(Stored entries)

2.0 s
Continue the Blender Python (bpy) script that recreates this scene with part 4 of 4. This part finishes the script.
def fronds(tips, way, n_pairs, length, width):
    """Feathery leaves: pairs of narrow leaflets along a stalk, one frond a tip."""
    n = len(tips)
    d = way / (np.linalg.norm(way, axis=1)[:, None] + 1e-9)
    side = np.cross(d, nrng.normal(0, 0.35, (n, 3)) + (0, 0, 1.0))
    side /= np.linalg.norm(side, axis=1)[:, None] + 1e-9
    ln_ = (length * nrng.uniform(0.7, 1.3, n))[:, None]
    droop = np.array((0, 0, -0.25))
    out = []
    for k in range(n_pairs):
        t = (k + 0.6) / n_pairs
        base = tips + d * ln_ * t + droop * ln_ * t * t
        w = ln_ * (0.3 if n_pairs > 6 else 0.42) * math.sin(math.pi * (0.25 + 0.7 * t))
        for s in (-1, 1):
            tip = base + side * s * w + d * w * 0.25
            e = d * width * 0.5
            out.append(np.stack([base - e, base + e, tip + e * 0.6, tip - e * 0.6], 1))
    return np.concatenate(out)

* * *

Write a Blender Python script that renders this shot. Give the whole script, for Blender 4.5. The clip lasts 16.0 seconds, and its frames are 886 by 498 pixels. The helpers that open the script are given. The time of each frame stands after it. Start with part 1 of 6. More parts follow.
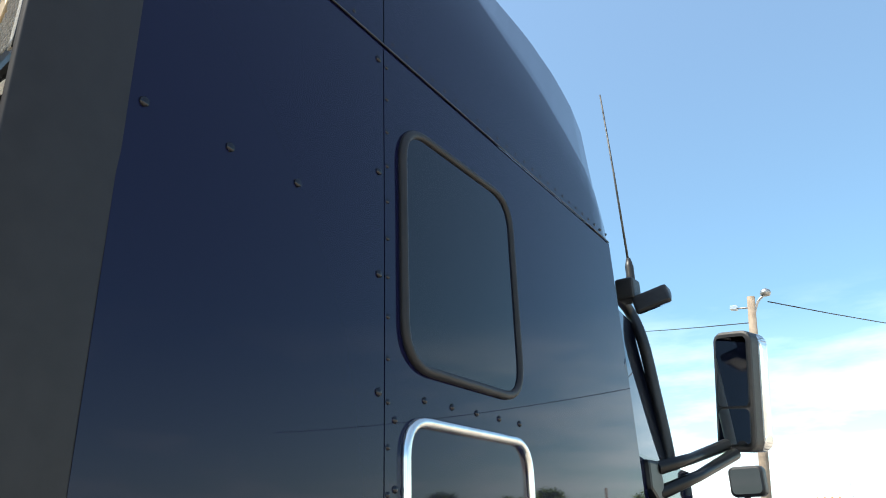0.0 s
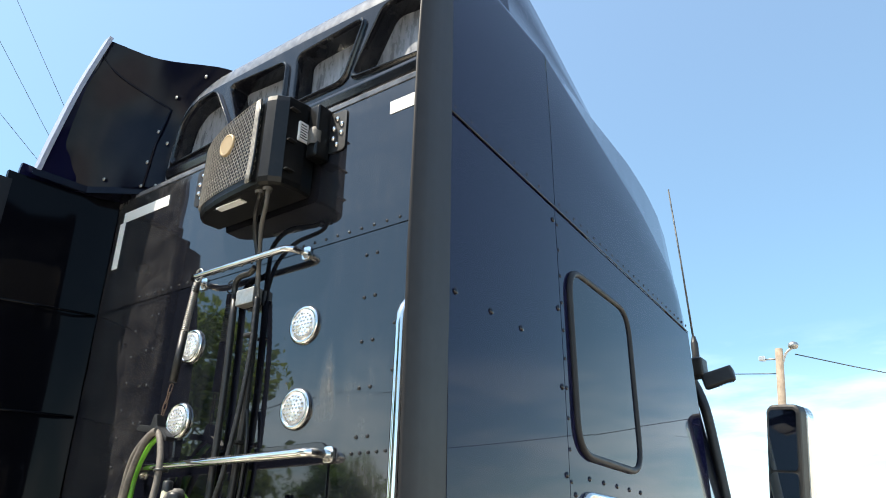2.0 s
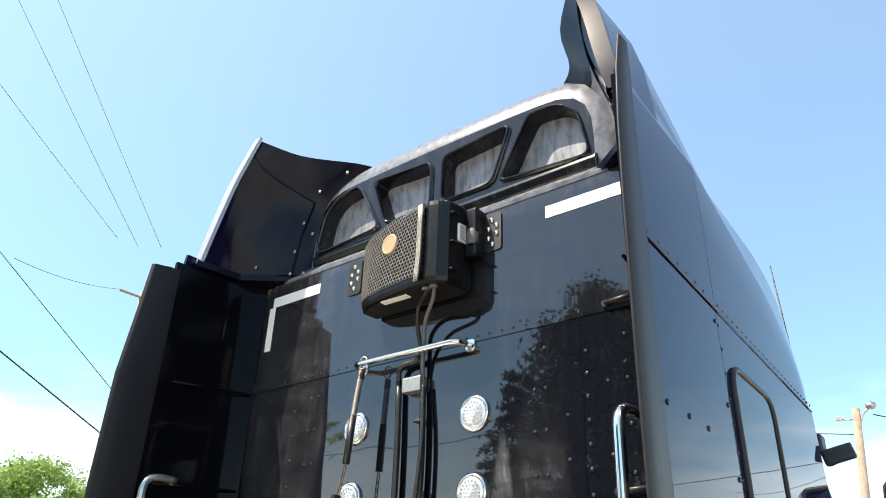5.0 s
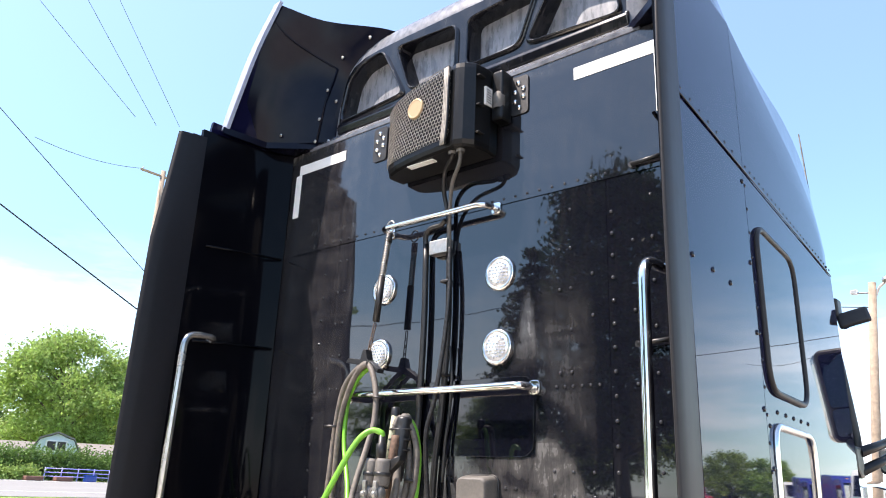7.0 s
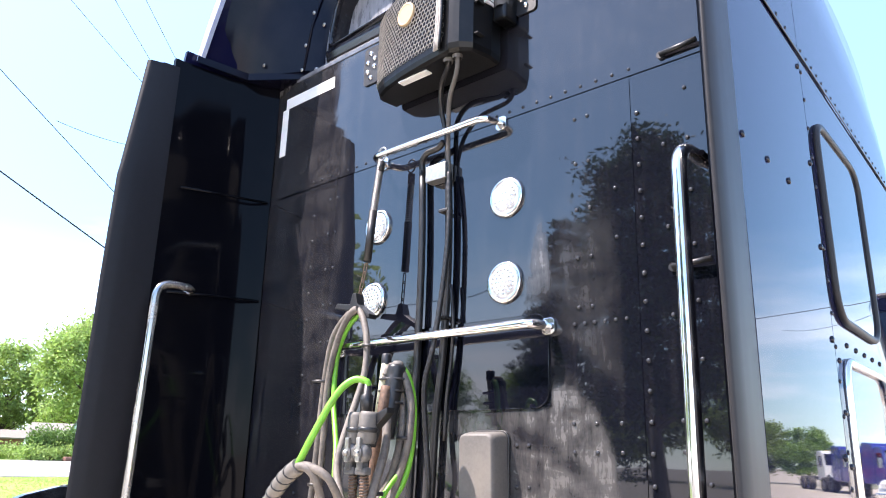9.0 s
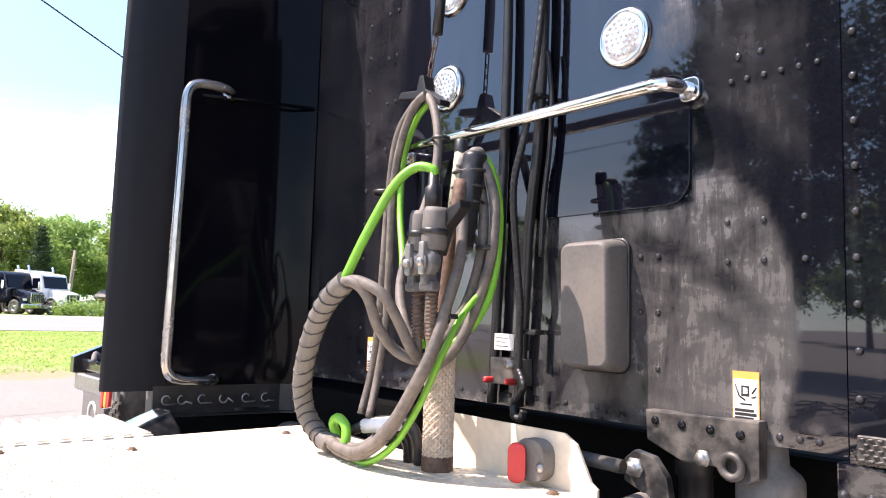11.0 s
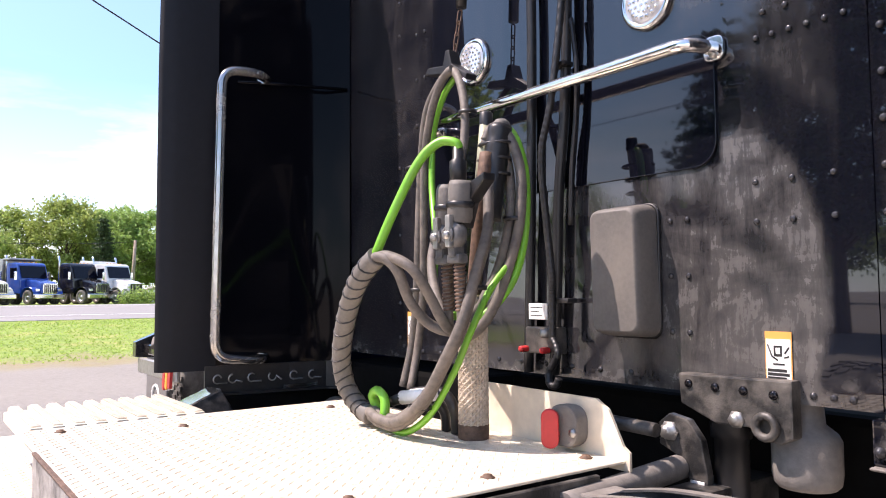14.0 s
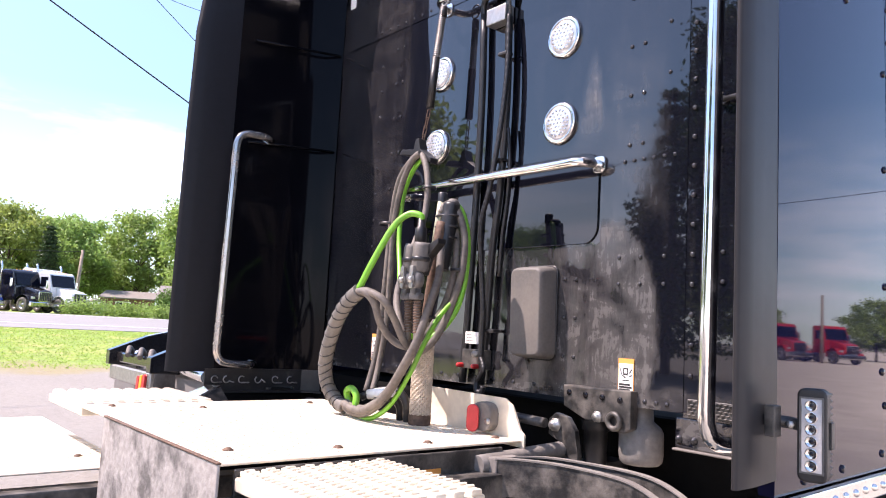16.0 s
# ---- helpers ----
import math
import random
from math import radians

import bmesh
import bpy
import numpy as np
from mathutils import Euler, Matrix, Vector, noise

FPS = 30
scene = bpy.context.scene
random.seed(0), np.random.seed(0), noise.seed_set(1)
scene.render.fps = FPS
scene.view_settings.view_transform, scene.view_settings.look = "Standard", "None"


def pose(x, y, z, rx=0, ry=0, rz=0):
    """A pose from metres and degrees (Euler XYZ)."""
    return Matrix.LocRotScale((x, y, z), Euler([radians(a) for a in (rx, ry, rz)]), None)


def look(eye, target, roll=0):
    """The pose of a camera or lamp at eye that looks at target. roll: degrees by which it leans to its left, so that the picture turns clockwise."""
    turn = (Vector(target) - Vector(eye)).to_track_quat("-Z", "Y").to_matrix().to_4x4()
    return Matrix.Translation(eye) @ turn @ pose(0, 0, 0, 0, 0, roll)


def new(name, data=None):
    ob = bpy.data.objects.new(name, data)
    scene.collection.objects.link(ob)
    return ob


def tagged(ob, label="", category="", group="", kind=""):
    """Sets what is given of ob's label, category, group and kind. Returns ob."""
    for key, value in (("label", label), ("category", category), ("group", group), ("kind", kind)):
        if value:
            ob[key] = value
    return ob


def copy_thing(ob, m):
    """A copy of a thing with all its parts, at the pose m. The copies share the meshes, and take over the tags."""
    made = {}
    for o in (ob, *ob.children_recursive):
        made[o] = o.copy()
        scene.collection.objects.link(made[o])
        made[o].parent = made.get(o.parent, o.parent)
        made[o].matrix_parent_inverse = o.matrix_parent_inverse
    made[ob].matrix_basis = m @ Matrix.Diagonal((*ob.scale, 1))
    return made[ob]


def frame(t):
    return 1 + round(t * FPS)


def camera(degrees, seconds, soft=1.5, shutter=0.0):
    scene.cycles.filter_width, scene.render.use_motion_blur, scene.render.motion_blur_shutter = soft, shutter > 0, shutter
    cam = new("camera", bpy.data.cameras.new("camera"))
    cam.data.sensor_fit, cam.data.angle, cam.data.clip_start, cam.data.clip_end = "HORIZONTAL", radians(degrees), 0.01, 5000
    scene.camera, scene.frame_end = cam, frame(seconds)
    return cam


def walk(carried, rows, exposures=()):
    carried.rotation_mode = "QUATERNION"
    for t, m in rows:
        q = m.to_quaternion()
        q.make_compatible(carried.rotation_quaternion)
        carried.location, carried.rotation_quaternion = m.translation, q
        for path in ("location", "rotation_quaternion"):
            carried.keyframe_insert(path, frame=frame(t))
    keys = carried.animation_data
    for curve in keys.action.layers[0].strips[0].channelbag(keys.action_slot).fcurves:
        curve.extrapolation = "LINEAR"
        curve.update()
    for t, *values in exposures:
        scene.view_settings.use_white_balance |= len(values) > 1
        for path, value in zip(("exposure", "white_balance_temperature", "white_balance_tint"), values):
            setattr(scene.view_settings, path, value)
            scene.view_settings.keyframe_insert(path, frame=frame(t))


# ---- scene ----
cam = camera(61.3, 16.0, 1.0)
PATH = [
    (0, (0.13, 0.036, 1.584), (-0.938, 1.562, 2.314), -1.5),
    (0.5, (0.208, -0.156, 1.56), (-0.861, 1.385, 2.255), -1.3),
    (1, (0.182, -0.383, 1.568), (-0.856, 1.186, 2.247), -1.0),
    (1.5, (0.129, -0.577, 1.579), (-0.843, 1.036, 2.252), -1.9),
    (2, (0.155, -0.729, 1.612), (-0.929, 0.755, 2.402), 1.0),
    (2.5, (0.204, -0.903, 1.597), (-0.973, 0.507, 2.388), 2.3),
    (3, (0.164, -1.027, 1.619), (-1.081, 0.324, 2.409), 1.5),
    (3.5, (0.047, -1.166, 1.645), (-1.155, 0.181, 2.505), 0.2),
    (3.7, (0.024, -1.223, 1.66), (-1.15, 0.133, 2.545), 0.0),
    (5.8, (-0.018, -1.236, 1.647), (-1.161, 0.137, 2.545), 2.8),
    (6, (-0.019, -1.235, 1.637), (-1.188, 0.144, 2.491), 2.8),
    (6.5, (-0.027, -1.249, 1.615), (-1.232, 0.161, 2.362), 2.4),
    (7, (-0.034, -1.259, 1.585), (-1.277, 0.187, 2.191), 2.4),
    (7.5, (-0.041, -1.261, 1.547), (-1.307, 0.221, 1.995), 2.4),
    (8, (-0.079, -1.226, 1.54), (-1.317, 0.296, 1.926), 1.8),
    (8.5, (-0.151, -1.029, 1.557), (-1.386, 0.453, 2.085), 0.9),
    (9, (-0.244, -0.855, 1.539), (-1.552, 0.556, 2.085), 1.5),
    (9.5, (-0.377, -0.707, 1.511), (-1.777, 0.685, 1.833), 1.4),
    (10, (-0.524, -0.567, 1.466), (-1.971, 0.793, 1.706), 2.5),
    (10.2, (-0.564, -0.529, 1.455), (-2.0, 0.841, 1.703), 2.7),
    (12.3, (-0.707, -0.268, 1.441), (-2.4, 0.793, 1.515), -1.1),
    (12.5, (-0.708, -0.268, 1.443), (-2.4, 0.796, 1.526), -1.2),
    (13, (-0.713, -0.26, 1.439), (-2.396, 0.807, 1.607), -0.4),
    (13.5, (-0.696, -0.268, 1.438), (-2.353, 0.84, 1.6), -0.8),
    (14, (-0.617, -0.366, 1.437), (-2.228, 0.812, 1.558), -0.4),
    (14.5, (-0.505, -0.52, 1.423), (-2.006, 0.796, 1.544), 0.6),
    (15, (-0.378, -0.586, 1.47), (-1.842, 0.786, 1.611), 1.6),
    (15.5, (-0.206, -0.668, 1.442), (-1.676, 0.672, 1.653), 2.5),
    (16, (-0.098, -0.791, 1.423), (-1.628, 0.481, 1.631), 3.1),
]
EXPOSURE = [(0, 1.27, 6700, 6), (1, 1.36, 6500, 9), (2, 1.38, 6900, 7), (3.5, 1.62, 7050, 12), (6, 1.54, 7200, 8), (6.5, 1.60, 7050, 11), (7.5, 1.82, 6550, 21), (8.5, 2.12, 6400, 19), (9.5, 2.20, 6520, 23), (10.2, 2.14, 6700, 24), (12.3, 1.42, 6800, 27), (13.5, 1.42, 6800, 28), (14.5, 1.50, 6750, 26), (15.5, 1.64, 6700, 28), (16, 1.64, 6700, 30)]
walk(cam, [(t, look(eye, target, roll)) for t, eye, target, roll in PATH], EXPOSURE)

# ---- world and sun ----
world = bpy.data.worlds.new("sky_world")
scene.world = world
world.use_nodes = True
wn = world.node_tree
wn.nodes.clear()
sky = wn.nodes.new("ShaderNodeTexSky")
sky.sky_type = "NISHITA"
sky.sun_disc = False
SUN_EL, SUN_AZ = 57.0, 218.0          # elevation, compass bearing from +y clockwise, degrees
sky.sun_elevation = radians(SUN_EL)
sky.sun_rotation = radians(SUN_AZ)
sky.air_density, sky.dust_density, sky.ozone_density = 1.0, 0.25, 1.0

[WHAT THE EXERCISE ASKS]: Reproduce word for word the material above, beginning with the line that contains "# ---- helpers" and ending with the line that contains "what is given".

[RESULT OF THIS TASK]:
# ---- helpers ----
import math
import random
from math import radians

import bmesh
import bpy
import numpy as np
from mathutils import Euler, Matrix, Vector, noise

FPS = 30
scene = bpy.context.scene
random.seed(0), np.random.seed(0), noise.seed_set(1)
scene.render.fps = FPS
scene.view_settings.view_transform, scene.view_settings.look = "Standard", "None"


def pose(x, y, z, rx=0, ry=0, rz=0):
    """A pose from metres and degrees (Euler XYZ)."""
    return Matrix.LocRotScale((x, y, z), Euler([radians(a) for a in (rx, ry, rz)]), None)


def look(eye, target, roll=0):
    """The pose of a camera or lamp at eye that looks at target. roll: degrees by which it leans to its left, so that the picture turns clockwise."""
    turn = (Vector(target) - Vector(eye)).to_track_quat("-Z", "Y").to_matrix().to_4x4()
    return Matrix.Translation(eye) @ turn @ pose(0, 0, 0, 0, 0, roll)


def new(name, data=None):
    ob = bpy.data.objects.new(name, data)
    scene.collection.objects.link(ob)
    return ob


def tagged(ob, label="", category="", group="", kind=""):
    """Sets what is given of ob's label, category, group and kind. Returns ob."""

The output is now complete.